Conveyancing assistant signed form in name of supervisor

Signature: ‘Eligible’ conveyancer needed

A conveyancing assistant who signed a form purporting to be her line manager because she was under pressure from her client has been barred from working for law firms.

Amy Lianne Jones can only take up another role at a firm regulated by the Solicitors Regulation Authority (SRA) in future if the regulator approves it.

A regulatory settlement agreement published yesterday said that Ms Jones, who had worked at Boyes Turner in Reading for nearly two years at the time she was dismissed in February 2023 because of the incident, was instructed on the purchase of a residential property.

The client intended to draw down funds from a Lifetime ISA to complete the purchase. To do so, the firm needed to complete a ‘model conveyancer declaration’ form for the Lifetime ISA manager. It had to be signed by an ‘eligible’ conveyancer.

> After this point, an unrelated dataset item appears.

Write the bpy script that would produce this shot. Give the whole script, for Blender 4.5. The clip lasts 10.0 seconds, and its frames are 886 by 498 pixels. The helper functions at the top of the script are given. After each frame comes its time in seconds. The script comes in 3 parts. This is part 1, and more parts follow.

In December 2022, Ms Jones completed and signed the form, purporting to be her line manager.

The client complained because the Lifetime ISA funds were not available in time for completion and they lost their government bonus. When reviewing the file to respond to the complaint, the firm identified what Ms Jones had done and commenced a disciplinary investigation.

She admitted that she had signed the form because her line manager was out of the office “and she felt pressured by the client to complete his purchase”.

Ms Jones apologised and acknowledged that she should not have done it. She said it was a ‘moment of madness’ and that it was an isolated incident.

In the agreement with the SRA, she accepted that she had been dishonest and that it was “undesirable for her to be involved in a legal practice”.

The SRA acknowledged that she had no previous history of acting in a dishonest way, had “exercised poor judgement due to pressure of work and a heavy caseload” and had shown “insight and remorse to the firm” and cooperated with the SRA’s investigation.

The regulator said the order controlling where Ms Jones could work, made under section 43 of the Solicitors Act 1974, was appropriate “because it demonstrates that when under pressure, she acted in a way that was dishonest and does not uphold public trust and confidence”.

It added: “There is a strong public interest in potential employers that are authorised and regulated by the SRA, knowing of Mrs Jones’ conduct and the risk she presents.”

    Readers Comments

  • Mark Stillman says:

    This is rather harsh. Swip £66m, and relatively minor issues, sign a document to get a transaction over the line, funds always go to the firm…big issue.
    Her conduct is far from ideal but sanction truly excessive!


    So a young assistant – suddenly is viewed as dishonest but when a solicitor or Barrister is found wanting. They often, get treated far more leniency and carry on working ??